> [Raw data]
-- -- --
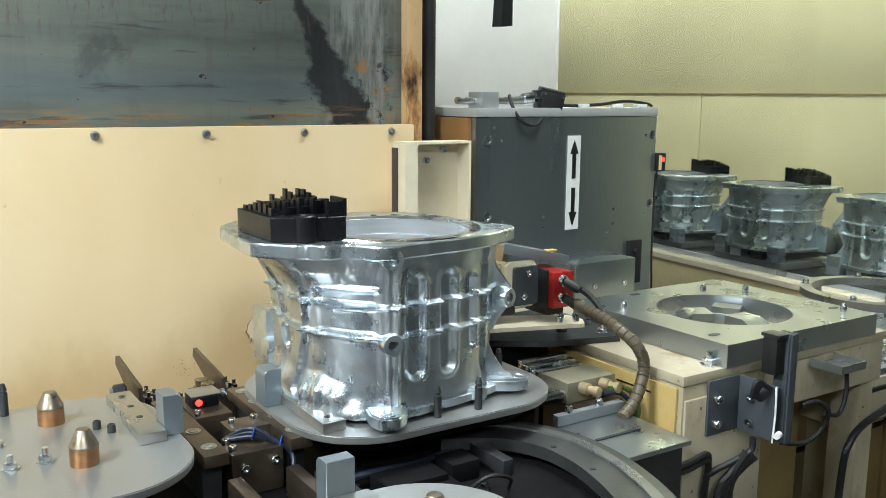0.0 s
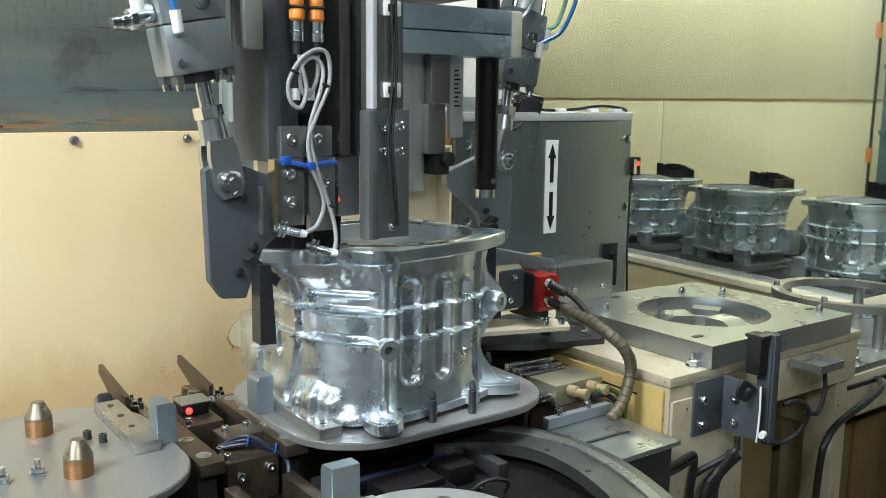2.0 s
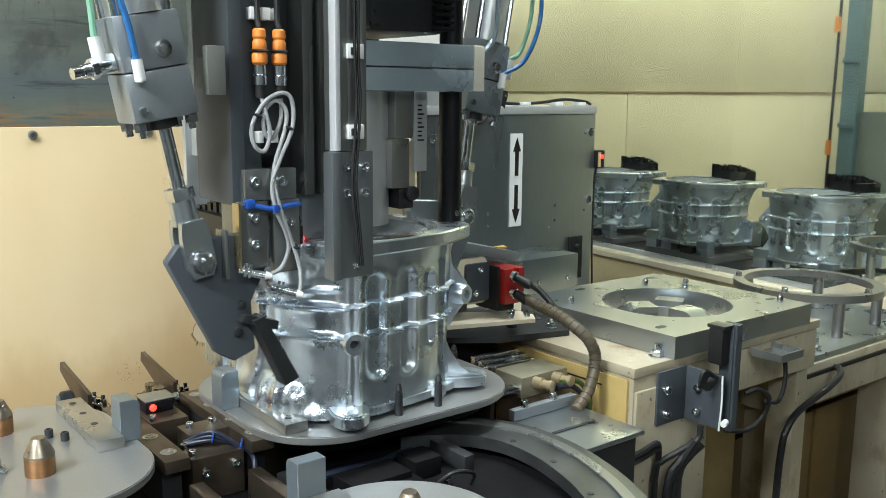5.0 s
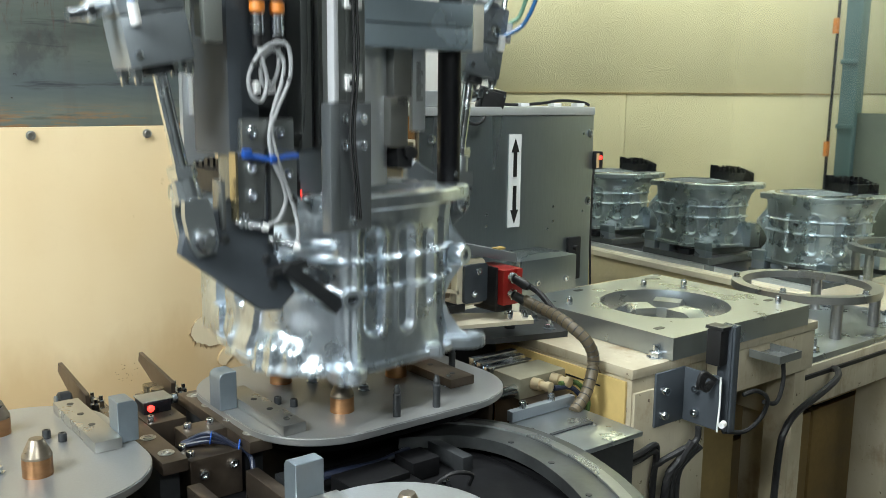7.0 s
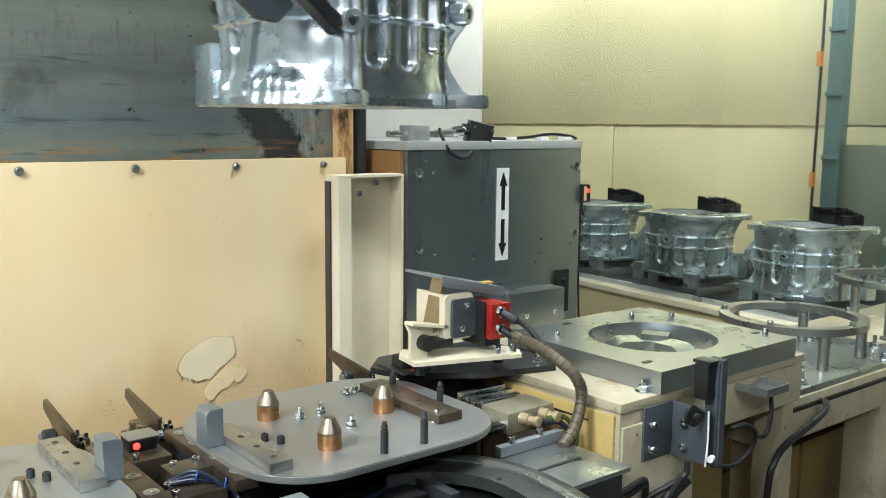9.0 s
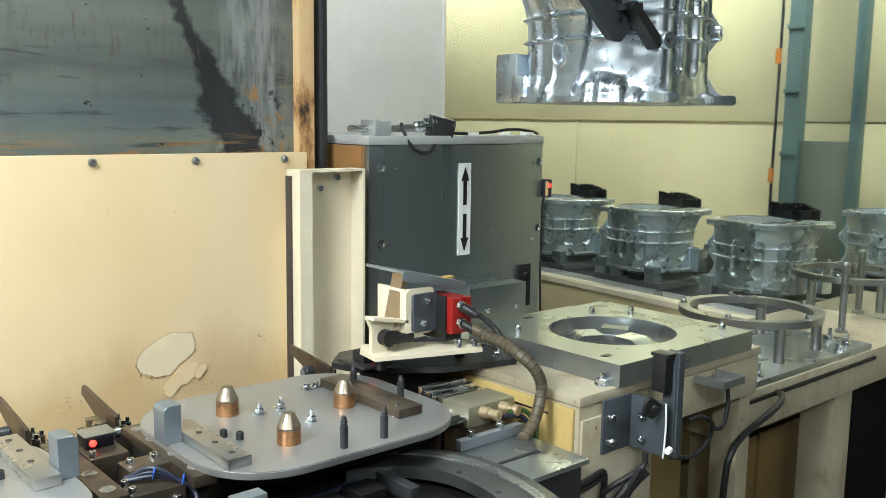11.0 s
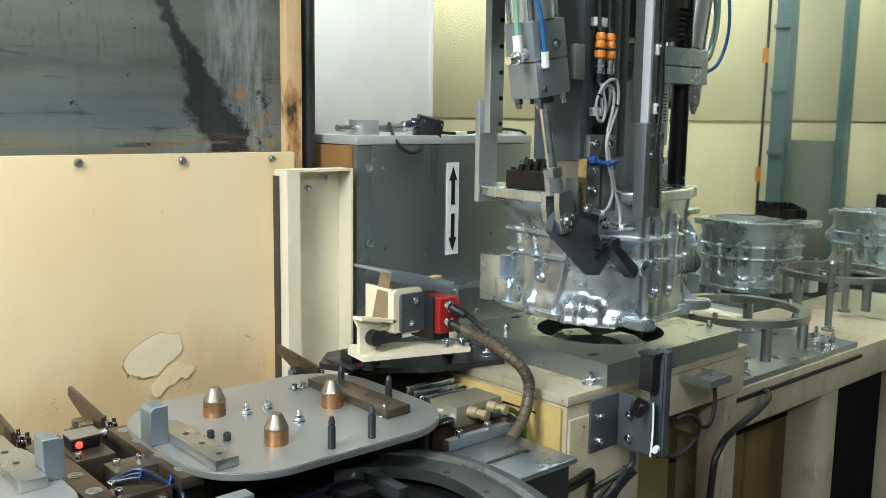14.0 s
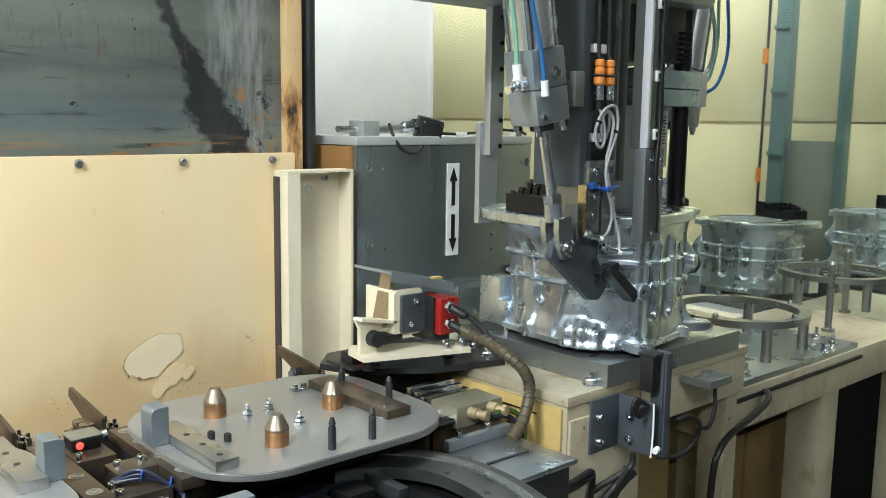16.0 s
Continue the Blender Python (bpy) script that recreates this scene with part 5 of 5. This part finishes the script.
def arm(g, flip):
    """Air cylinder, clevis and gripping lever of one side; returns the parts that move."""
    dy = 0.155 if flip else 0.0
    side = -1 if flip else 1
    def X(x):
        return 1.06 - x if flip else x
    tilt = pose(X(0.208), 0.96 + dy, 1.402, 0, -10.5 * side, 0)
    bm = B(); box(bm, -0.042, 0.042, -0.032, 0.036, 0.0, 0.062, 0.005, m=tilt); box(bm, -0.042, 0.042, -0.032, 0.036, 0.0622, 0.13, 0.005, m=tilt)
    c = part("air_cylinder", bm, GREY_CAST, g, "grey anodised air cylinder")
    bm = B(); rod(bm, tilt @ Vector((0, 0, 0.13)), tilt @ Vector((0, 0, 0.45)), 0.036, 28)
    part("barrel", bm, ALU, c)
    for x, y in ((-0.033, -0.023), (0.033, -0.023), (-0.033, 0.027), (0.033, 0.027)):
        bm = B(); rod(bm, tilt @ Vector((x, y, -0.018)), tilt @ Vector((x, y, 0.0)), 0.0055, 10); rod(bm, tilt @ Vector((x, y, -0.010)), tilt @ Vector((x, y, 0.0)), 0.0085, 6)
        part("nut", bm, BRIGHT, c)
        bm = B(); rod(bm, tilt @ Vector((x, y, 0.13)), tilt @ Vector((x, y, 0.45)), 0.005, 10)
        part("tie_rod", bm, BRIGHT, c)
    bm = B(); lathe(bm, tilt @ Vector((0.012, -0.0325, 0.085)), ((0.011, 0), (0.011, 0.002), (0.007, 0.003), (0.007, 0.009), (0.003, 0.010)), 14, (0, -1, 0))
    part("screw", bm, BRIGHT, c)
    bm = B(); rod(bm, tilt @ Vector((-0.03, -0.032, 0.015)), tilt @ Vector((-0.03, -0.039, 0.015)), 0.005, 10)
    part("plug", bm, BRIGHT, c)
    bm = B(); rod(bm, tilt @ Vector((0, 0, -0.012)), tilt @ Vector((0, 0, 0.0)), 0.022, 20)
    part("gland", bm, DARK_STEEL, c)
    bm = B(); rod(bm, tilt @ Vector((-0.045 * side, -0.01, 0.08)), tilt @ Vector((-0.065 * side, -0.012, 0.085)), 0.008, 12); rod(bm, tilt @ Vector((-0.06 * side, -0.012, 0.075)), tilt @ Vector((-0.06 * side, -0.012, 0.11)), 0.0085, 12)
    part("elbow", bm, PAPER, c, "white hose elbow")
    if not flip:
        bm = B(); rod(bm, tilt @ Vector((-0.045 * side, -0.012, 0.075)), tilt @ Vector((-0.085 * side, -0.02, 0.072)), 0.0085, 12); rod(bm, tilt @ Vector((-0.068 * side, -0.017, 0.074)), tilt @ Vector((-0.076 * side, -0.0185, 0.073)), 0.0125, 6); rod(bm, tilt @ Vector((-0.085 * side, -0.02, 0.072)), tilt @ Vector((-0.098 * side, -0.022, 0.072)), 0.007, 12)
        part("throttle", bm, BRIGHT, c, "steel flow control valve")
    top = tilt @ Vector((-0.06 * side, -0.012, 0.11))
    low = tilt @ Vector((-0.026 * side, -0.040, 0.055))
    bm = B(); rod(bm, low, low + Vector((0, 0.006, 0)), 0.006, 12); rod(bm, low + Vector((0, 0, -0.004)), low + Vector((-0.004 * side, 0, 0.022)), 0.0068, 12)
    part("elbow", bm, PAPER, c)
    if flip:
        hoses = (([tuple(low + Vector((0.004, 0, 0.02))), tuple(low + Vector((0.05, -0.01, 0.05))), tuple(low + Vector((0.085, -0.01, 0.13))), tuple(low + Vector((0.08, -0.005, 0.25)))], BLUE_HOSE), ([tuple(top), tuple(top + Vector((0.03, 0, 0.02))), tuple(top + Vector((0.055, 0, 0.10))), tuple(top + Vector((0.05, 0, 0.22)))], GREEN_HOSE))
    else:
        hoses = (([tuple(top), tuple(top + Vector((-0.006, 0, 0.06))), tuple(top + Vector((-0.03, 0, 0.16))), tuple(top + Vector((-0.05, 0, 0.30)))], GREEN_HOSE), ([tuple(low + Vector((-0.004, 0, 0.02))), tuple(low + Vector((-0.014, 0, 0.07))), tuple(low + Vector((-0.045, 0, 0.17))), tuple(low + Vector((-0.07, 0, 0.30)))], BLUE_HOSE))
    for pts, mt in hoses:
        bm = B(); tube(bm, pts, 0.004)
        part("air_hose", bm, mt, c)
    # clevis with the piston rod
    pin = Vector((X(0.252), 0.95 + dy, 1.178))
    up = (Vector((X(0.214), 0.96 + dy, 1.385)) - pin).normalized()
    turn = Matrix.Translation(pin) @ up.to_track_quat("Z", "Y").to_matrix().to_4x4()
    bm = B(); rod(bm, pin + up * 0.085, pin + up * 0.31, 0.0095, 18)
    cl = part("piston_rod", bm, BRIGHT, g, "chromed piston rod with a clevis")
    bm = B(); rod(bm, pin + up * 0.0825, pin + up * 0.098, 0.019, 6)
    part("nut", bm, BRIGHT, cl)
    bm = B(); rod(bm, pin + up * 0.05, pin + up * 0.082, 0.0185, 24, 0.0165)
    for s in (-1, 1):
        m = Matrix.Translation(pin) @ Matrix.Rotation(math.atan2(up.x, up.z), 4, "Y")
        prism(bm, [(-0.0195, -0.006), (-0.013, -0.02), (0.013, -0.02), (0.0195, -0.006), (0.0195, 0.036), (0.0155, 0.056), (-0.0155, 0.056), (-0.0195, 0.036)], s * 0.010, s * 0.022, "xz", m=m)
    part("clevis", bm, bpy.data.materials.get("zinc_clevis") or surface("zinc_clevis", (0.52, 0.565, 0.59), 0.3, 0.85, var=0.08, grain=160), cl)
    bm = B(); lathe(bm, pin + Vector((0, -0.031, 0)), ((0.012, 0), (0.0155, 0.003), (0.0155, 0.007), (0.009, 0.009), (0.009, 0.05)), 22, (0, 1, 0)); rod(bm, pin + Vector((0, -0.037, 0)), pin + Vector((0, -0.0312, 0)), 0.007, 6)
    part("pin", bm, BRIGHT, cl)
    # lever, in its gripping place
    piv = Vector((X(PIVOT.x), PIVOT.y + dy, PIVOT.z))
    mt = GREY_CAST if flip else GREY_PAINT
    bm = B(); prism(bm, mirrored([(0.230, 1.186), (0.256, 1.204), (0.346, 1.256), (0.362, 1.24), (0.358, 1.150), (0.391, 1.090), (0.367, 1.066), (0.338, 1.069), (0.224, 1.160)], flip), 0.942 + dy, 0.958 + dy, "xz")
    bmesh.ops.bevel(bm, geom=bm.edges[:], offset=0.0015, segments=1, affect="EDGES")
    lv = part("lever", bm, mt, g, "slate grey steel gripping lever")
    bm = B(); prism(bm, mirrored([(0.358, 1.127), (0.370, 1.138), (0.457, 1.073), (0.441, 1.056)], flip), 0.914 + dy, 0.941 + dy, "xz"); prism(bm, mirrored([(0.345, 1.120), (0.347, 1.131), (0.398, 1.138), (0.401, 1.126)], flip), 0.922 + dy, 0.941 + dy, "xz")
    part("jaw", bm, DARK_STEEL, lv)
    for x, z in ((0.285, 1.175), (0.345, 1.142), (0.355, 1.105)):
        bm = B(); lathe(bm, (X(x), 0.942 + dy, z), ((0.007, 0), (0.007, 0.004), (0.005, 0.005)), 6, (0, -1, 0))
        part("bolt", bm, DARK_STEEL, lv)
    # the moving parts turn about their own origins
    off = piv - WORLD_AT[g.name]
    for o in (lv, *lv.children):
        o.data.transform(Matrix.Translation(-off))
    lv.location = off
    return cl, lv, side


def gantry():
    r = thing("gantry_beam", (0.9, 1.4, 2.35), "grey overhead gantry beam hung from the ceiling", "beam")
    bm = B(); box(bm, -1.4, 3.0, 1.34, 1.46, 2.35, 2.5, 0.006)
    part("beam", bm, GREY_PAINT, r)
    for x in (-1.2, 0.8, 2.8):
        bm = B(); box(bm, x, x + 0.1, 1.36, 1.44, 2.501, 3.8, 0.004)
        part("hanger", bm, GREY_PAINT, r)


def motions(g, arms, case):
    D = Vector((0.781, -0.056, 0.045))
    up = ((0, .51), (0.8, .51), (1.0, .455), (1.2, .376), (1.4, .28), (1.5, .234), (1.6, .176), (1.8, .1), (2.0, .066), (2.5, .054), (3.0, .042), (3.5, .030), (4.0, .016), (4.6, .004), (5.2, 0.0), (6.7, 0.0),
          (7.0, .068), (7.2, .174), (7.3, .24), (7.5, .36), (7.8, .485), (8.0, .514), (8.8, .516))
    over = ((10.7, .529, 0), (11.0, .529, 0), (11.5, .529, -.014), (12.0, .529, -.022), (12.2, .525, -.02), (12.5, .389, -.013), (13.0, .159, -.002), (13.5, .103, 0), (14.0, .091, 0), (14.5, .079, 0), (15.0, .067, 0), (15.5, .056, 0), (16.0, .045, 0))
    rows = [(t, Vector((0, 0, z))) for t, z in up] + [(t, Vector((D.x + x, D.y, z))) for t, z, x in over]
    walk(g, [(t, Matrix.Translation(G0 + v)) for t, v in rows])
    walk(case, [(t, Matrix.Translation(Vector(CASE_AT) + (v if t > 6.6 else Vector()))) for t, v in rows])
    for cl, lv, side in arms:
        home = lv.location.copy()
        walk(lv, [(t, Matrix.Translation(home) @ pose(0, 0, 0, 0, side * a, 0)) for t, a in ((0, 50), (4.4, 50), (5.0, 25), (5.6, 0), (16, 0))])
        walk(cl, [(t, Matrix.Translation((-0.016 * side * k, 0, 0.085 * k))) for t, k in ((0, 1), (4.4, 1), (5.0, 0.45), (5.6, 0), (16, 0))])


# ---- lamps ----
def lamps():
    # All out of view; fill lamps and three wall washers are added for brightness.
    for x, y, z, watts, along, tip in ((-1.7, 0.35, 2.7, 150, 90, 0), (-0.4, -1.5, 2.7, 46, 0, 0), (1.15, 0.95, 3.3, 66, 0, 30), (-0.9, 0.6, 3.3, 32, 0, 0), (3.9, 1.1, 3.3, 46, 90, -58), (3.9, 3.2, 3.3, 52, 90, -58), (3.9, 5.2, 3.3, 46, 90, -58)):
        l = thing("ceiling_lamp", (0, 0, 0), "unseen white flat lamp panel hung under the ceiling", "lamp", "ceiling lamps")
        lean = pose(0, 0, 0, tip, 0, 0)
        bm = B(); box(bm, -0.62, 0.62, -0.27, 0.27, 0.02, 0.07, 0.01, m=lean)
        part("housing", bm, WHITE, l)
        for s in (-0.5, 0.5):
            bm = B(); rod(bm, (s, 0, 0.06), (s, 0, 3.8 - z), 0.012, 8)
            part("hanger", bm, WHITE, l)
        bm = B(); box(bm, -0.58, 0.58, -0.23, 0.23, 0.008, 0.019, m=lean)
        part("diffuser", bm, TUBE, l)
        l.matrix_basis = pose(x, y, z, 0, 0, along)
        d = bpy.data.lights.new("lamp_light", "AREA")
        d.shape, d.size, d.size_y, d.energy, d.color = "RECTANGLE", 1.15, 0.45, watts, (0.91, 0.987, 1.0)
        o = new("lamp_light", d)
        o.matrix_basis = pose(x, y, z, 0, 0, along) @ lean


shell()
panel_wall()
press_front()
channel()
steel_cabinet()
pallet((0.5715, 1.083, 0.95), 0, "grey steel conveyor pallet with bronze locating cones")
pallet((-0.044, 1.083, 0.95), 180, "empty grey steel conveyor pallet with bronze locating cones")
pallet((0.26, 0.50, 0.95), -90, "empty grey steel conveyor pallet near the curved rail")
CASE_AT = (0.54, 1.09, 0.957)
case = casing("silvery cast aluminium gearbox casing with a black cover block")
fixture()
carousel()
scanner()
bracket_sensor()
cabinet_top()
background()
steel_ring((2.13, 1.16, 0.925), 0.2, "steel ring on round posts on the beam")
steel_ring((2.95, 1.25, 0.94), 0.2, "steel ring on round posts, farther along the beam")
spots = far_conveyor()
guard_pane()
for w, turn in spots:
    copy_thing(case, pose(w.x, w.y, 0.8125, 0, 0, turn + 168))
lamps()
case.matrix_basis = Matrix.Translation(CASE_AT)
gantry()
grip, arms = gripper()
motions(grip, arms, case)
-- -- --
> [Work to do] Find each line holding the string "with" and copy it out.

> [Exercise answer]
Continue the Blender Python (bpy) script that recreates this scene with part 5 of 5. This part finishes the script.
    # clevis with the piston rod
    cl = part("piston_rod", bm, BRIGHT, g, "chromed piston rod with a clevis")
pallet((0.5715, 1.083, 0.95), 0, "grey steel conveyor pallet with bronze locating cones")
pallet((-0.044, 1.083, 0.95), 180, "empty grey steel conveyor pallet with bronze locating cones")
case = casing("silvery cast aluminium gearbox casing with a black cover block")